### Exercise task
Give back the exact lines spanning from the line with "6. More parts follow." to the line with "0.2, 2, 20, 0)", with both of those lines included and no others.

----- Data for processing -----

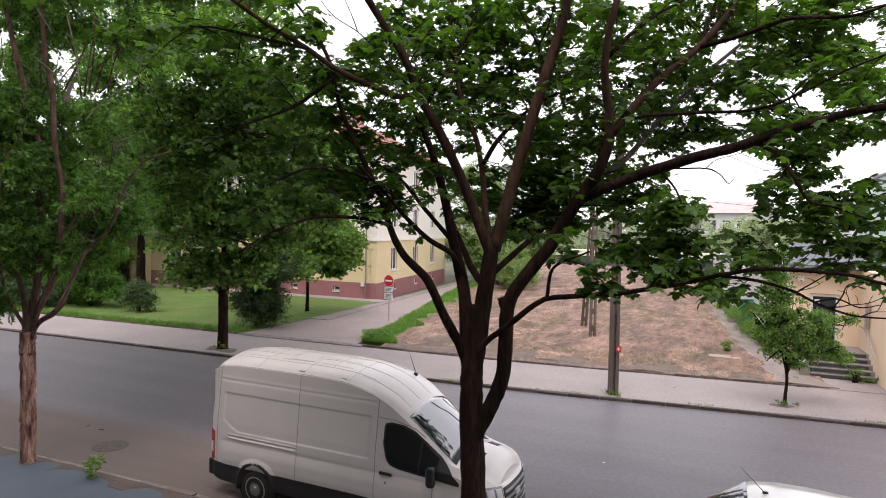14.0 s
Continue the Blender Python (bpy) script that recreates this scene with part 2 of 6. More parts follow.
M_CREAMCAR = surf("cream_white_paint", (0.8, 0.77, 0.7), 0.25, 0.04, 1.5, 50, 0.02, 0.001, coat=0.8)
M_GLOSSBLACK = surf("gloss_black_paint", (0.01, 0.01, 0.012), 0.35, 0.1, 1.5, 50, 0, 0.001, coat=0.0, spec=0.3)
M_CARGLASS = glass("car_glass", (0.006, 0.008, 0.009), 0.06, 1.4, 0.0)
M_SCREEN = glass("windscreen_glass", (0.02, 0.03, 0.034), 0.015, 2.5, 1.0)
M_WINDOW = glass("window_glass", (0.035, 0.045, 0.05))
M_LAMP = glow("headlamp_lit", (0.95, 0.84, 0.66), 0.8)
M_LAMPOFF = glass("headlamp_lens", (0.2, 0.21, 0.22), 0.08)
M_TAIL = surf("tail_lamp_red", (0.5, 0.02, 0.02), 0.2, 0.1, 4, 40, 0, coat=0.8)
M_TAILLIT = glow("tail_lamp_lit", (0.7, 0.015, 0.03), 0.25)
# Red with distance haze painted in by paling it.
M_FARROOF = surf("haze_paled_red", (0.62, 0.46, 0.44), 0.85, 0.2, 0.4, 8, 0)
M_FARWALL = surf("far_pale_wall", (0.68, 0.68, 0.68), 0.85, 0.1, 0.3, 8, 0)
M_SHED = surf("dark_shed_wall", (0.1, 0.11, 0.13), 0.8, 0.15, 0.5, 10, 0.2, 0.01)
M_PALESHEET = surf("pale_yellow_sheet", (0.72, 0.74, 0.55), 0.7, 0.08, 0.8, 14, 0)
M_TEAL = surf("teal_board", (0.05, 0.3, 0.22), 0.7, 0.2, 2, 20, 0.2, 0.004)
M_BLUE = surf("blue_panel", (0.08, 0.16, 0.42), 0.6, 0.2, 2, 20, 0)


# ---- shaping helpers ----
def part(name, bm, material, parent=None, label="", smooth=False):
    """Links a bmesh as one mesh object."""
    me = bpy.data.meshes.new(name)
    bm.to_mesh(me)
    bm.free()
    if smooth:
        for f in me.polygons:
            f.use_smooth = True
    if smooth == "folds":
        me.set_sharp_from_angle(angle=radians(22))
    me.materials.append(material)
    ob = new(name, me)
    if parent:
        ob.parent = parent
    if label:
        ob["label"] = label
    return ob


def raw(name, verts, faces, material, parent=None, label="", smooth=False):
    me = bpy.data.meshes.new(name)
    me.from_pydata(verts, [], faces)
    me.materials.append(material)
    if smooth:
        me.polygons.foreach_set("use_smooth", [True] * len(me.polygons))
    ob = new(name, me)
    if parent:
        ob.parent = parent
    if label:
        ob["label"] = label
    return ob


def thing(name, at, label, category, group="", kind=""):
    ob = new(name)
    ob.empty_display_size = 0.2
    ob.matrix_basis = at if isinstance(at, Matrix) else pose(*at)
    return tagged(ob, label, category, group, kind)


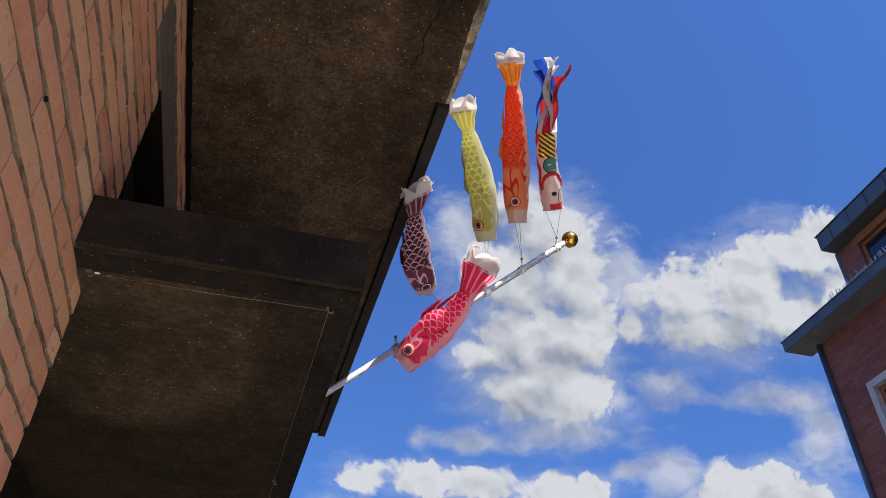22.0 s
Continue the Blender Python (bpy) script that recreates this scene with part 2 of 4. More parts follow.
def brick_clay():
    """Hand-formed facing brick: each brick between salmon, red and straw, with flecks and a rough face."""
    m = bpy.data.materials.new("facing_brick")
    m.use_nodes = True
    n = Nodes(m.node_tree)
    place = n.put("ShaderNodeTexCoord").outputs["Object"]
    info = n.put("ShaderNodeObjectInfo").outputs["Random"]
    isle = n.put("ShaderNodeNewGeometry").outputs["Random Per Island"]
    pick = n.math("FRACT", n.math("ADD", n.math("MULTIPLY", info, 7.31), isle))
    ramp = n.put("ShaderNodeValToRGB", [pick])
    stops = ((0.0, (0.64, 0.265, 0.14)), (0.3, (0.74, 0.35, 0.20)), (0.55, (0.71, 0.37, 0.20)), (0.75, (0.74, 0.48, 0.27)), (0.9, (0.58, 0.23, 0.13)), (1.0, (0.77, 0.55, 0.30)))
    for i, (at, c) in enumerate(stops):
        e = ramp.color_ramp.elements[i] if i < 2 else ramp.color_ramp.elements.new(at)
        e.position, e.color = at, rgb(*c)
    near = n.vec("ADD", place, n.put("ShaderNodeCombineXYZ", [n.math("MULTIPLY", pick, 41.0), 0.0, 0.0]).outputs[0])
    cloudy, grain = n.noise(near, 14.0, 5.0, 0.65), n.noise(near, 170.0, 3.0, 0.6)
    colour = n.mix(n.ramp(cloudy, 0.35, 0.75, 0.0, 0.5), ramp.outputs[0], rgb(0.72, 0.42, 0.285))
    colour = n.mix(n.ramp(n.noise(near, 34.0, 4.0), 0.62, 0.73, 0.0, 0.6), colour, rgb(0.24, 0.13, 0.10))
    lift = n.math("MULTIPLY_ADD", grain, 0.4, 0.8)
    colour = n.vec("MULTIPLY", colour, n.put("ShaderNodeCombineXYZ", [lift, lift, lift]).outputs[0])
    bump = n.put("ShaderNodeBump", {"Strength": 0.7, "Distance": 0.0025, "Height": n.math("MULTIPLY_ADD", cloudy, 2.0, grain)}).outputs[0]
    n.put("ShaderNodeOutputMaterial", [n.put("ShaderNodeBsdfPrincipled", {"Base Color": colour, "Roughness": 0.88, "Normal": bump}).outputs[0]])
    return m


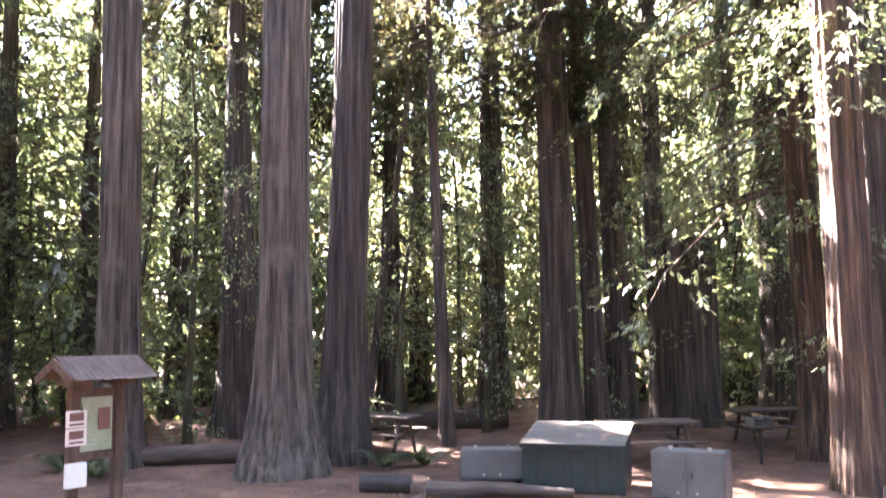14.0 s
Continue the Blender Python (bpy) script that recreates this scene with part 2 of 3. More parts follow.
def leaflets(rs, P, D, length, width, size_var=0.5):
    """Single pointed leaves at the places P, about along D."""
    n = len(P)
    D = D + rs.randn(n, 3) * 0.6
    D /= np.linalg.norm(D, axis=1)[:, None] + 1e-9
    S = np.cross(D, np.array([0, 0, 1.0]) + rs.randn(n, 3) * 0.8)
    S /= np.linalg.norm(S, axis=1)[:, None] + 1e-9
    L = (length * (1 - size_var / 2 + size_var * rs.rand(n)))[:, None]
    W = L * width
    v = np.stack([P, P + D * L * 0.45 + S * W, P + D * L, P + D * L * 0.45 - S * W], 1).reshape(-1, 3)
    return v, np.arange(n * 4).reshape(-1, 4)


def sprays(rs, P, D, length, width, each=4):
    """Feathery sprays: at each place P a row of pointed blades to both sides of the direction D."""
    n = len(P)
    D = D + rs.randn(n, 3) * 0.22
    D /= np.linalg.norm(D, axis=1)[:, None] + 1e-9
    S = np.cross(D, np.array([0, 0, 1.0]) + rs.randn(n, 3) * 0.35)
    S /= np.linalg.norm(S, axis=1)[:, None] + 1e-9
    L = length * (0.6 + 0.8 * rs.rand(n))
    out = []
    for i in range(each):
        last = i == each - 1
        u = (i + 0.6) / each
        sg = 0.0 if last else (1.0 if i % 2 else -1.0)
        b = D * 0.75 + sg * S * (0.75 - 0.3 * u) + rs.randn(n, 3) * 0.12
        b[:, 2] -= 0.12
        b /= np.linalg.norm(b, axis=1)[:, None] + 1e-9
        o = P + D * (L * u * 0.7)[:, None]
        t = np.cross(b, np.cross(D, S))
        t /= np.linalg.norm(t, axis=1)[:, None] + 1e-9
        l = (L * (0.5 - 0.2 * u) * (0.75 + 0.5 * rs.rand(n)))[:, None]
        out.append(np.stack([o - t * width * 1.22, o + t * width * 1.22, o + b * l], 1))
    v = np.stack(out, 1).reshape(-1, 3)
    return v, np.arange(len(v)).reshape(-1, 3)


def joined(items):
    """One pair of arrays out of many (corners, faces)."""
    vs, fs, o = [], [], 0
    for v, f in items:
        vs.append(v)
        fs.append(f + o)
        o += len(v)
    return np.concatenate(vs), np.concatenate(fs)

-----

### Final result
Continue the Blender Python (bpy) script that recreates this scene with part 2 of 6. More parts follow.
M_CREAMCAR = surf("cream_white_paint", (0.8, 0.77, 0.7), 0.25, 0.04, 1.5, 50, 0.02, 0.001, coat=0.8)
M_GLOSSBLACK = surf("gloss_black_paint", (0.01, 0.01, 0.012), 0.35, 0.1, 1.5, 50, 0, 0.001, coat=0.0, spec=0.3)
M_CARGLASS = glass("car_glass", (0.006, 0.008, 0.009), 0.06, 1.4, 0.0)
M_SCREEN = glass("windscreen_glass", (0.02, 0.03, 0.034), 0.015, 2.5, 1.0)
M_WINDOW = glass("window_glass", (0.035, 0.045, 0.05))
M_LAMP = glow("headlamp_lit", (0.95, 0.84, 0.66), 0.8)
M_LAMPOFF = glass("headlamp_lens", (0.2, 0.21, 0.22), 0.08)
M_TAIL = surf("tail_lamp_red", (0.5, 0.02, 0.02), 0.2, 0.1, 4, 40, 0, coat=0.8)
M_TAILLIT = glow("tail_lamp_lit", (0.7, 0.015, 0.03), 0.25)
# Red with distance haze painted in by paling it.
M_FARROOF = surf("haze_paled_red", (0.62, 0.46, 0.44), 0.85, 0.2, 0.4, 8, 0)
M_FARWALL = surf("far_pale_wall", (0.68, 0.68, 0.68), 0.85, 0.1, 0.3, 8, 0)
M_SHED = surf("dark_shed_wall", (0.1, 0.11, 0.13), 0.8, 0.15, 0.5, 10, 0.2, 0.01)
M_PALESHEET = surf("pale_yellow_sheet", (0.72, 0.74, 0.55), 0.7, 0.08, 0.8, 14, 0)
M_TEAL = surf("teal_board", (0.05, 0.3, 0.22), 0.7, 0.2, 2, 20, 0.2, 0.004)
M_BLUE = surf("blue_panel", (0.08, 0.16, 0.42), 0.6, 0.2, 2, 20, 0)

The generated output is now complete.